Test that the prod deploy alert will alert if the backend and frontend can't talk to each other
In the recent postmortem, it came up that we weren't sure whether the recently added health check probe would "catch itself" even though it should. This ticket captures the work to prove to folks that it would.
See #6960 and this PR for more context
Acceptance criteria
- A video / series of screenshots that show that if the backend is down / Okta is down / the Feature Flag db call throws, the frontend status page at
https://www.simplereport.gov/app/health/deploy-smoke-testreturns false.- We have verified that the script that spins up a Selenium viewer / sends out a Slack alert works when the script fails, but worth proving that that link in the chain works as well.
- either in this ticket or create a follow up ticket for this: figure out how to page on-call person if this alert fires (first we want to test that it's working and hopefully improve noisiness)
To do the above, you'll probably need to
- Edit / duplicate a version of the prod deploy smoke test action to watch for a lower env
- Break the backend for that lower so that the frontend displays failure
- Screenshot / record that process to verify the alert triggers as expected
We also want to slightly tweak the alert due to it being slightly noisy: it seems to fail once every two dozen runs or so.

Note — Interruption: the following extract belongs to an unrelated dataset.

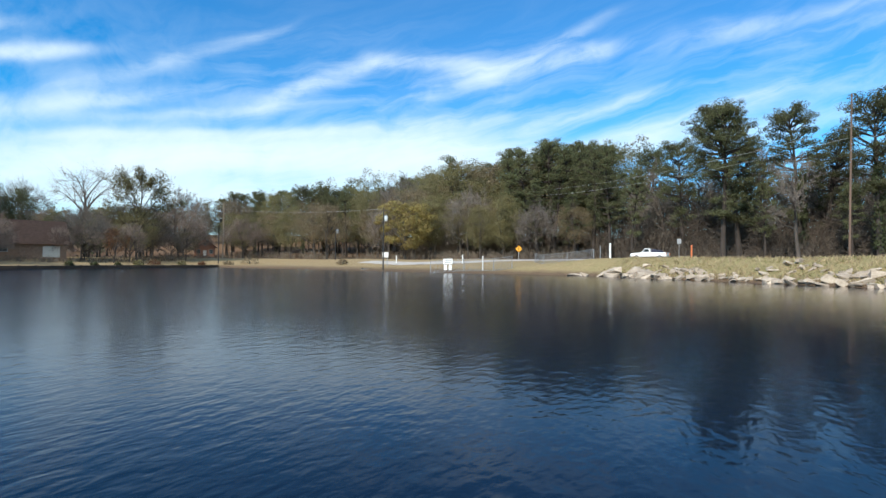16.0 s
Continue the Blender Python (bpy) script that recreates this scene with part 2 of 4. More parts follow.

On failure, might be worth taking a screenshot / logging out extra info for further investigation
Got a false positive run here: https://github.com/CDCgov/prime-simplereport/actions/runs/7588051271/job/20669739705#step:14:26
Backend/Okta/Feature flags.
It might be great to get a json blob on that page with values that tell us which of the services are up/down
Update alert to happen for a lower env so we can turn a backend off in the lowers and see this trigger.
smoke test endpoint intentionally broken and deployed to dev5 for testing
smoke test deploy dev workflow configured to run on this testing branch after a completed deploy dev run
dev5.simplereport.gov/app/health/deploy-smoke-test shows a failure status
Slack alert successfully triggered